22 sentenced in China for selling tainted dog meat
Beijing, June 30: Twenty two people were sentenced to up to eight years in prison for making and selling more than 5,000 kilogrammes of tainted dog meat in China's Jiangsu Province.
Prosecutors in Rugao city have investigated 14 cases regarding tainted food, which involved over 5,000 kilogrammes of poisoned dog meat, 11,000 poisoned birds and 500 kilogrammes of hazardous chemicals. Police detained Lao Gan (pseudonym) who purchased 7,000 kilogrammes of poisoned dog meat before tracking down another five people.
They also bought half of the meat and sold it to restaurants in the outskirts of cities in Anhui, Shandong and Jiangsu provinces, state-run Global Times reported.
Local police also caught eight men for killing and selling over 11,000 "poisoned birds", most of which were sold to restaurants in Shanghai, Zhejiang and Guangdong provinces.
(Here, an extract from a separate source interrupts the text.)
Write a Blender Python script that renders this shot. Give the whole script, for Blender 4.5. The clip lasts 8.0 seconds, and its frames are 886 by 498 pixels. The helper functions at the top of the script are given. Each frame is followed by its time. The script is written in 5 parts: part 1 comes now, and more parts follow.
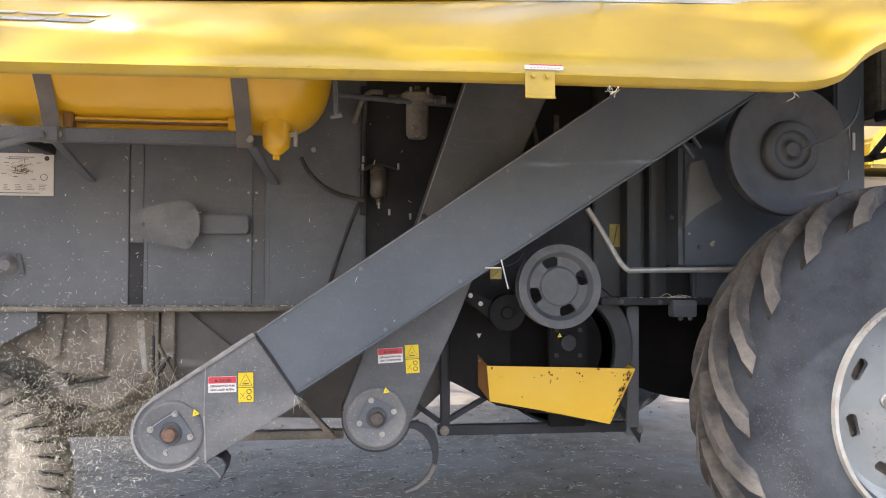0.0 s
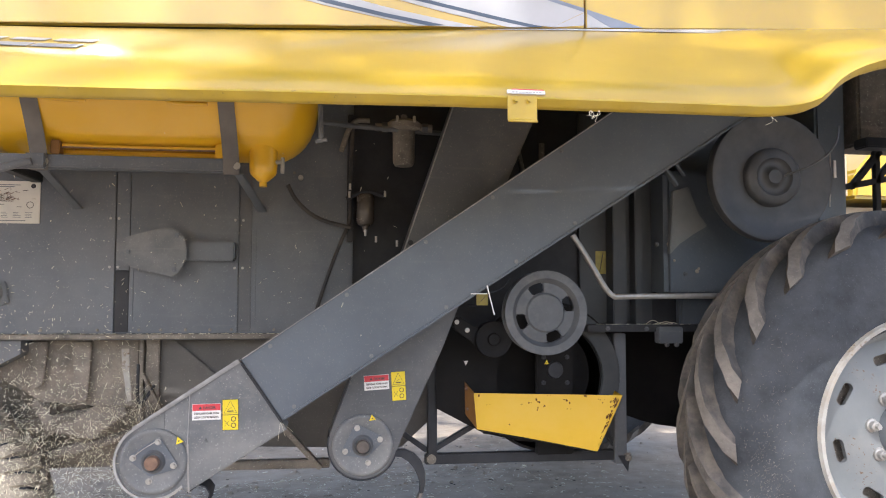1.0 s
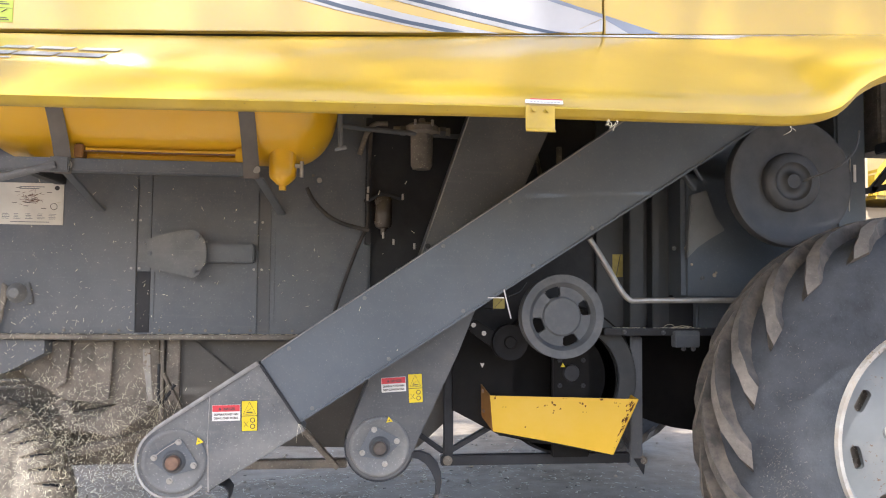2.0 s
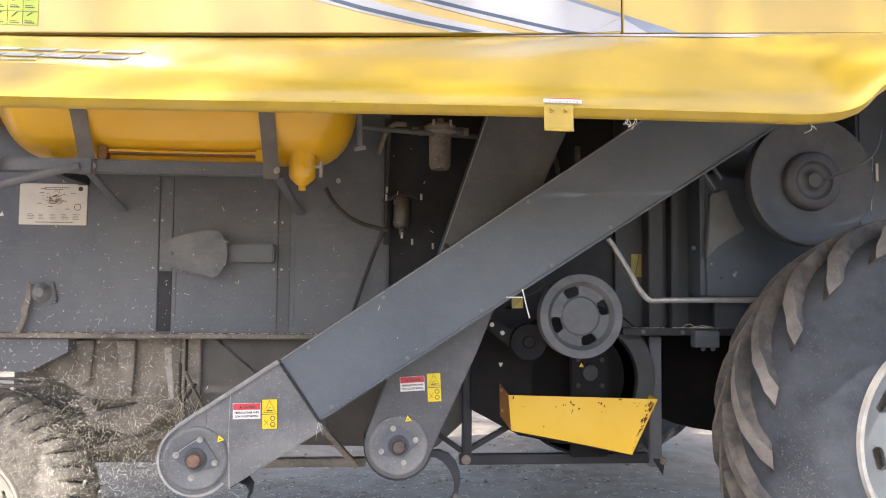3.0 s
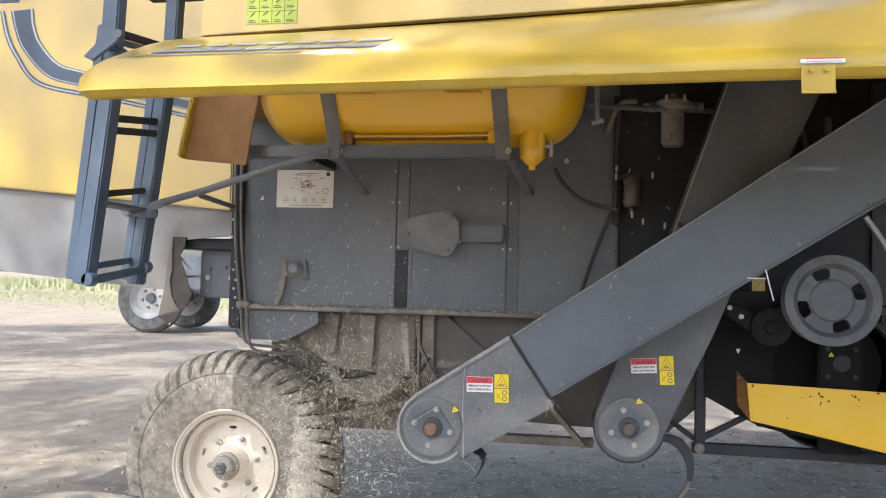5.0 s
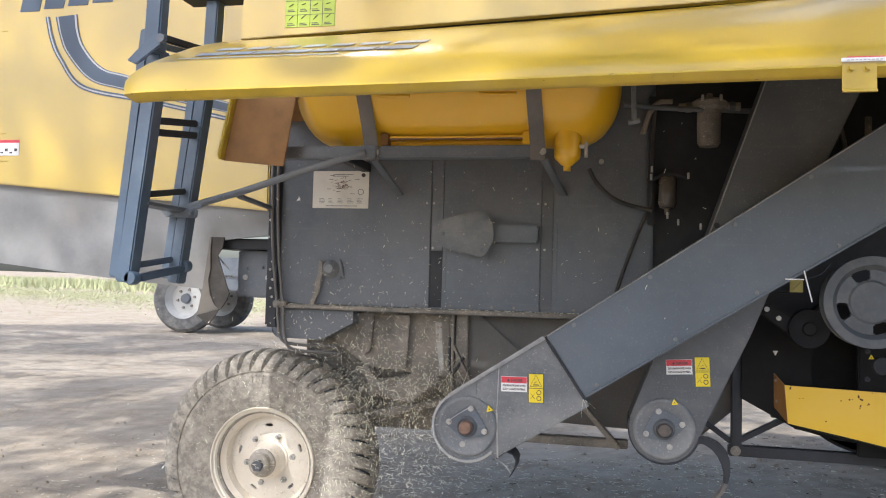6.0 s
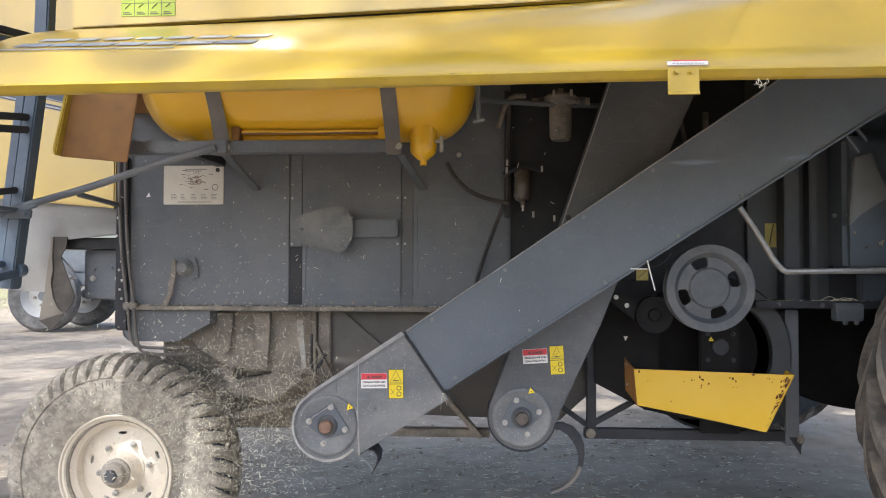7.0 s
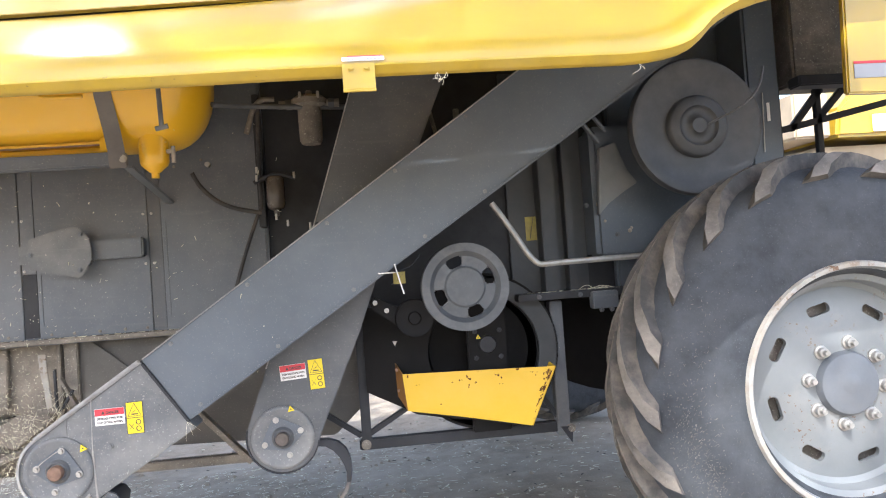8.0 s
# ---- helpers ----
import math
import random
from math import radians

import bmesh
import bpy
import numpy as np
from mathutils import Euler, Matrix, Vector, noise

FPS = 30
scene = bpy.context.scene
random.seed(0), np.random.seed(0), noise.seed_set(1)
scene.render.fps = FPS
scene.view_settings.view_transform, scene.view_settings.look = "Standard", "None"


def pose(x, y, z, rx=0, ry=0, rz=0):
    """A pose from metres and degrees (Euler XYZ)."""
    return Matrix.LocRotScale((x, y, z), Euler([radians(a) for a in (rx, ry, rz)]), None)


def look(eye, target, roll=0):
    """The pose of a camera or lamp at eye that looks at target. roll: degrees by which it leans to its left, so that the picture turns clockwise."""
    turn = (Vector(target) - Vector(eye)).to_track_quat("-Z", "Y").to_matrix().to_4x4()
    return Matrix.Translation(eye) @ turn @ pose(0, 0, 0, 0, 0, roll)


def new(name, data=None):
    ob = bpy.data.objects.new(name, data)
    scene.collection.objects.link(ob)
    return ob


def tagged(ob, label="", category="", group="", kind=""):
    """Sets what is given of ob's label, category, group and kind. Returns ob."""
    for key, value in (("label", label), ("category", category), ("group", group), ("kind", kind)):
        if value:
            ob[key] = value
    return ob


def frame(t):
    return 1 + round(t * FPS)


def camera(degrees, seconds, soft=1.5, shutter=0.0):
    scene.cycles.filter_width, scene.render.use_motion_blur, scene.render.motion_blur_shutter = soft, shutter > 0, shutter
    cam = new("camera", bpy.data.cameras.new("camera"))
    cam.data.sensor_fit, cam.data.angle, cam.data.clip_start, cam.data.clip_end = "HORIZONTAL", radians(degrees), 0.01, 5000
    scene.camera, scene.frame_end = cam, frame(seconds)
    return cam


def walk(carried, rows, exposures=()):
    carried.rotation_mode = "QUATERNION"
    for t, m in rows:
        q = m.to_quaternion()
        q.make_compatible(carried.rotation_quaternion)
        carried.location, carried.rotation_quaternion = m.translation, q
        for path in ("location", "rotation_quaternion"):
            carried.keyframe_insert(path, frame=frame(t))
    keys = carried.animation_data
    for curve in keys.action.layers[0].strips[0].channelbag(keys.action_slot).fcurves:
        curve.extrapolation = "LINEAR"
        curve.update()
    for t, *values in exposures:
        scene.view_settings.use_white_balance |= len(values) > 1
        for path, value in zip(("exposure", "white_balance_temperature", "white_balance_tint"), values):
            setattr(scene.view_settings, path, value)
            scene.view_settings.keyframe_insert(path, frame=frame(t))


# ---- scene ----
cam = camera(58.4, 8.0, soft=1.1)
PATH = [
    (0, (0.112, 0.157, 1.255), (0.3618, 2.1407, 1.2952), 0.30),
    (0.5, (0.135, 0.158, 1.262), (0.4102, 2.1379, 1.3205), 0.08),
    (1, (0.126, 0.148, 1.228), (0.3990, 2.1257, 1.3538), 0.15),
    (1.5, (0.119, 0.131, 1.256), (0.3859, 2.1104, 1.3666), 0.28),
    (1.7, (0.121, 0.130, 1.255), (0.3756, 2.1102, 1.3693), 0.39),
    (2.8, (0.116, 0.127, 1.268), (0.3098, 2.1145, 1.3750), 0.65),
    (3, (0.117, 0.121, 1.253), (0.3044, 2.1090, 1.3676), 0.56),
    (3.5, (0.102, 0.121, 1.218), (0.1164, 2.1164, 1.3494), 0.76),
    (4, (0.075, 0.115, 1.233), (-0.0705, 2.1072, 1.3350), 1.18),
    (4.5, (0.060, 0.107, 1.229), (-0.1999, 2.0889, 1.3063), 1.40),
    (5, (0.057, 0.108, 1.211), (-0.2859, 2.0766, 1.2920), 1.46),
    (5.2, (0.048, 0.104, 1.207), (-0.3086, 2.0700, 1.2895), 1.54),
    (6.3, (0.046, 0.086, 1.203), (-0.3902, 2.0362, 1.2863), 1.45),
    (6.5, (0.054, 0.094, 1.207), (-0.3861, 2.0434, 1.2848), 1.23),
    (6.8, (0.076, 0.082, 1.226), (-0.3096, 2.0438, 1.2889), 1.05),
    (7, (0.124, 0.117, 1.241), (0.0023, 2.1127, 1.2936), 0.16),
    (7.2, (0.174, 0.137, 1.253), (0.2256, 2.1358, 1.2942), -0.21),
    (7.5, (0.283, 0.149, 1.228), (0.3751, 2.1463, 1.2925), -2.27),
    (7.7, (0.385, 0.172, 1.250), (0.4937, 2.1686, 1.3014), -2.39),
    (8, (0.504, 0.228, 1.248), (0.7362, 2.2142, 1.2968), -4.11),
]
walk(cam, [(t, look(eye, target, roll)) for t, eye, target, roll in PATH],
     [(0, 1.44, 6150, 13), (0.5, 1.58, 6150, 13), (1, 1.42, 6150, 13), (1.5, 1.52, 6150, 13), (3, 1.54, 6200, 14), (3.5, 1.56, 6200, 15), (4, 1.44, 6150, 13), (5, 1.15, 6050, 10), (6.5, 1.06, 6050, 10), (7, 1.16, 6050, 10), (7.2, 1.56, 6100, 11), (7.5, 1.72, 6100, 11), (8, 1.9, 6100, 11)])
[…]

The sentences came as China faced criticism both at home and abroad for not banning annual dog meat festival in Yulin last week where 10,000 dogs were reported to have been slaughtered.
Any tainted meat should be kept away from people's tables to ensure food safety, but there are some loopholes in the supervision of the origins of the food served in some restaurants, said Fan Zhihong, a professor at the School of Food Science and Nutritional Engineering at China Agricultural University.
The People's Procuratorate of Rugao also said that it is difficult for authorities to identify tainted meat cases because food safety supervision bureaus usually only perform small spot checks on restaurants and few consumers are willing to file reports.
Fan said that unlike pork, beef and mutton, which typically come from large-scale farming, most dog meat comes from unknown sources, and ill-intentioned people may inject chemicals into the meat to preserve it during transportation.
According to Sichuan-based Boai Animal Protection Center, China's lack of strict quarantine and inspection of the dog meat production chain contributes to many consumers' refusal to eat dog meat.